Quote precisely the run of lines opening with the line containing "More parts follow." and closing with the line containing "return float(np.sqrt(((line[1] - x)", and nothing else.

-- Start --

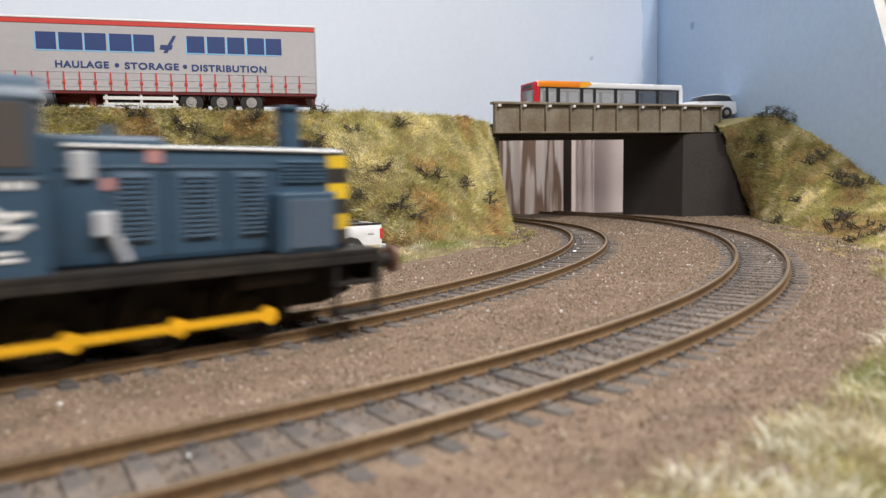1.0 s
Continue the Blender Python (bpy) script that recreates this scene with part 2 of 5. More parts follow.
def on_line(line, s):
    return tuple(float(np.interp(s, line[0], c)) for c in line[1:])


def to_line(line, x, y):
    """Distance of a place from a line of track."""
    return float(np.sqrt(((line[1] - x) ** 2 + (line[2] - y) ** 2).min()))


# ---- the room ----
def room():
    walls = (("wall_north", (-1700, 1700, 1500, 1560, -900, 1650)), ("wall_south", (-1700, 1700, -1860, -1800, -900, 1650)),
             ("wall_east", (1700, 1760, -1860, 1560, -900, 1650)), ("wall_west", (-1760, -1700, -1860, 1560, -900, 1650)))
    for name, b in walls:
        tagged(part(name, box(*b), ROOM), "plain painted room wall", "wall", kind="structure")
    tagged(part("floor", box(-1760, 1760, -1860, 1560, -960, -900), ROOM_FLOOR), "dull carpeted room floor", "floor", kind="structure")
    tagged(part("ceiling", box(-1760, 1760, -1860, 1560, 1650, 1700), EDGE_WHITE), "white painted room ceiling", "ceiling", kind="structure")


room()


# ---- baseboard, ground, yard ----
def lump(x, y, scale, seed=0.0):
    return noise.noise(Vector((x * scale, y * scale, seed)))


def sheet(x0, x1, y0, y1, step, height):
    bm = bmesh.new()
    nx, ny = int((x1 - x0) / step) + 1, int((y1 - y0) / step) + 1
    grid = [[bm.verts.new((x0 + i * step, y0 + j * step, height(x0 + i * step, y0 + j * step))) for i in range(nx)] for j in range(ny)]
    for j in range(ny - 1):
        for i in range(nx - 1):
            bm.faces.new((grid[j][i], grid[j][i + 1], grid[j + 1][i + 1], grid[j + 1][i]))
    return bm


def ground_height(x, y):
    d = min(to_line(LINE_A, x, y), to_line(LINE_B, x, y))
    z = -2.75 + 0.25 * lump(x, y, 0.12) + 0.5 * lump(x, y, 0.03, 3)
    if d < 22:
        z = -2.6 - 1.2 * min(1.0, (22 - d) / 5)
    if x > 20 and y < 200 and d > 26:
        z += 3.5 * min(1.0, (d - 26) / 45) * (0.7 + 0.6 * lump(x, y, 0.05, 8))
    return z


def ground():
    bm = sheet(-460, 340, -60, 708, 6.0, ground_height)
    tagged(part("ground", bm, BALLAST, smooth=True), "brown stone ballast spread over the baseboard", "ground", kind="structure")
    tagged(part("baseboard", box(-470, 345, -70, 712, -22, -6), EDGE_WHITE), "white-edged baseboard under the layout", "baseboard", kind="structure")


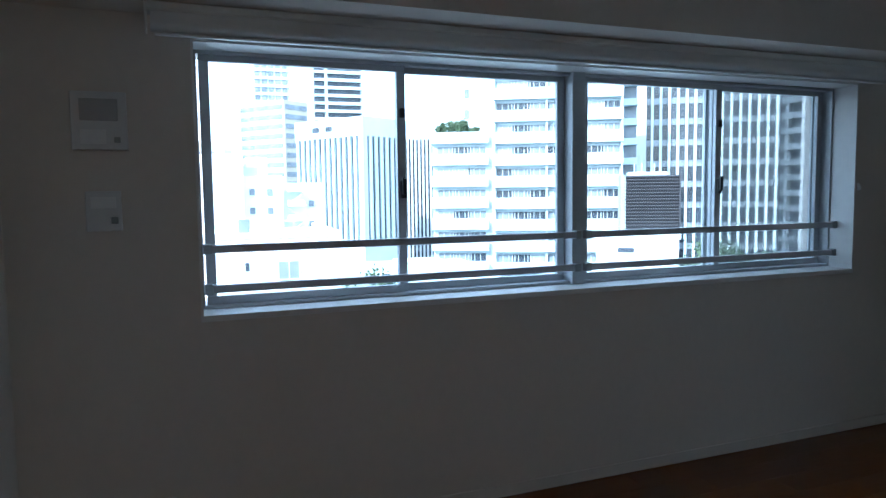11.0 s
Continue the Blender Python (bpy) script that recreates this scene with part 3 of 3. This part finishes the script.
ASPHALT = mat("asphalt", (0.055, 0.055, 0.058), 0.9, spread=0.15, grain=0.3, stain=0.2, stain_scale=0.02)
BARK = mat("bark", (0.09, 0.06, 0.04), 0.9, spread=0.2, grain=8)
LEAF = mat("leaves", (0.055, 0.085, 0.035), 0.7, spread=0.35, grain=2.0)
structure("ground", boxes((-2500, 2500, -2500, 2500, GROUND - 1, GROUND)), ASPHALT, "grey city ground far below", "ground")


def city_thing(name, label, bearing, dist, turn=0.0):
    ob = thing(name, label, "building")
    b = math.radians(bearing)
    ob.matrix_basis = pose(EYE.x - dist * math.sin(b), EYE.y + dist * math.cos(b), 0, 0, 0, bearing + turn)
    return ob


def shared(name, me, parent, at):
    o = new(name, me)
    o.parent = parent
    o.location = at
    return o


def mesh_of(bm, material, name):
    me = bpy.data.meshes.new(name)
    bm.to_mesh(me)
    bm.free()
    me.materials.append(material)
    return me


# finned office tower
t1 = city_thing("office_tower", "tall office tower with white vertical fins", 47.7, 130, 4)
part("wall", boxes((-11.8, 12.5, 0.5, 22, GROUND, 46)), DARKWIN, t1)
part("corner_wall", boxes((-11.9, -9.6, -0.4, 22.1, GROUND, 46)), CONCRETE2, t1)
fin = mesh_of(boxes((-0.22, 0.22, -0.45, 0.45, GROUND, 46)), CONCRETE, "fin")
for i in range(15):
    shared("fin", fin, t1, (-8.6 + 1.46 * i, 0.0, 0))
spandrel = mesh_of(boxes((-9.6, 12.4, 0.25, 0.49, -0.55, 0.55)), GREYWIN, "spandrel")
for k in range(17):
    shared("spandrel", spandrel, t1, (0, 0, -16 + 3.7 * k))
# gridded hotel
h1 = city_thing("hotel_block", "pale grey gridded hotel block", 40.0, 165, -32)
part("wall", boxes((-14, 16, 1.2, 14, GROUND, 42)), GREYWIN, h1)
slab = mesh_of(boxes((-14, 16, -0.3, 1.2, -0.25, 0.25)), CONCRETE2, "floor_slab")
for k in range(19):
    shared("floor_slab", slab, h1, (0, 0, -20 + 3.35 * k))
cross = mesh_of(boxes((-0.35, 0.35, -0.15, 1.19, GROUND, 42)), CONCRETE2, "cross_wall")
for i in range(9):
    shared("cross_wall", cross, h1, (-14 + 3.75 * i, 0, 0))
rail_panel = mesh_of(boxes((-14, 16, -0.32, -0.2, -0.85, 0)), CONCRETE2, "balustrade")
for k in range(19):
    shared("balustrade", rail_panel, h1, (0, 0, -18.9 + 3.35 * k))
# striped white office
o1 = city_thing("striped_office", "white office block with dark vertical window slits", 75.0, 140, 45)
part("core", boxes((0.4, 13.0, 0.4, 20.6, GROUND, 15.5)), DARKWIN, o1)
part("parapet", boxes((0, 13.4, 0, 21.0, 13.3, 17.2)), CONCRETE, o1)
part("plinth", boxes((0, 13.4, 0, 21.0, GROUND, -8.0)), CONCRETE, o1)
part("corner_pier", boxes((0, 1.3, 0, 1.3, -8.0, 13.3)), CONCRETE, o1)
fin_a = mesh_of(boxes((-0.1, 0.5, -0.36, 0.36, -8.0, 13.3)), CONCRETE, "pier")
for i in range(12):
    shared("pier", fin_a, o1, (0, 2.3 + 1.62 * i, 0))
fin_b = mesh_of(boxes((-0.36, 0.36, -0.1, 0.5, -8.0, 13.3)), CONCRETE, "pier")
for i in range(7):
    shared("pier", fin_b, o1, (2.3 + 1.62 * i, 0, 0))
part("roof_window", boxes((-0.06, 0.2, 9, 11, 14.6, 15.7)), DARKWIN, o1)
part("roof_window", boxes((-0.06, 0.2, 13, 15.2, 14.6, 15.7)), DARKWIN, o1)
o2 = city_thing("striped_office", "blue-grey office block with narrow vertical fins", 70.2, 190, 0)
part("core", boxes((-5.0, 5.0, 0.4, 14, GROUND, 16.4)), DARKWIN, o2)
part("parapet", boxes((-5.1, 5.1, 0.0, 14, 16.4, 17.4)), CONCRETE2, o2)
fin_c = mesh_of(boxes((-0.28, 0.28, -0.1, 0.39, GROUND, 16.4)), CONCRETE2, "fin")
for i in range(10):
    shared("fin", fin_c, o2, (-4.7 + 1.04 * i, 0, 0))
# beige glass block and the balcony tower behind it
g1 = city_thing("beige_office", "beige glass office block with window bands", 81.29, 220, 45)
part("wall", boxes((0, 10.5, 0, 20, GROUND, 31)), BEIGE, g1)
band_a = mesh_of(boxes((-0.15, 0.1, 0.6, 19.4, -0.75, 0.75)), GREYWIN, "window_band")
band_b = mesh_of(boxes((0.6, 10, -0.15, 0.1, -0.75, 0.75)), GREYWIN, "window_band")
for k in range(12):
    shared("window_band", band_a, g1, (0, 0, -4 + 3.0 * k))
    shared("window_band", band_b, g1, (0, 0, -4 + 3.0 * k))
t2 = city_thing("balcony_tower", "tall pale apartment tower with balcony bands", 79.2, 300, 8)
part("wall", boxes((-23, 23, 1.5, 30, GROUND, 110)), CONCRETE, t2)
for x in (-22.4, -19.6, -16.8, -14.0, -11.2):
    part("window_strip", boxes((x, x + 2.1, 1.2, 1.49, 30, 110)), GREYWIN, t2)
ledge = mesh_of(boxes((-23, -8.9, 0.9, 1.19, -0.6, 0.6)), CONCRETE, "ledge")
for k in range(22):
    shared("ledge", ledge, t2, (0, 0, 34 + 3.3 * k))
part("glass_wall", boxes((2.0, 22, 1.0, 1.49, 30, 110)), DARKWIN, t2)
balc = mesh_of(boxes((2.1, 6.6, -0.6, 0.9, -0.5, 0.5), (7.4, 22.5, -0.8, 0.9, -0.62, 0.62)), CONCRETE, "balcony")
part("pier", boxes((6.5, 7.5, -0.5, 0.95, 30, 110)), CONCRETE, t2)
for k in range(22):
    shared("balcony", balc, t2, (0, 0, 34 + 3.3 * k))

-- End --

**Output for this exercise**.
Continue the Blender Python (bpy) script that recreates this scene with part 2 of 5. More parts follow.
def on_line(line, s):
    return tuple(float(np.interp(s, line[0], c)) for c in line[1:])


def to_line(line, x, y):
    """Distance of a place from a line of track."""
    return float(np.sqrt(((line[1] - x) ** 2 + (line[2] - y) ** 2).min()))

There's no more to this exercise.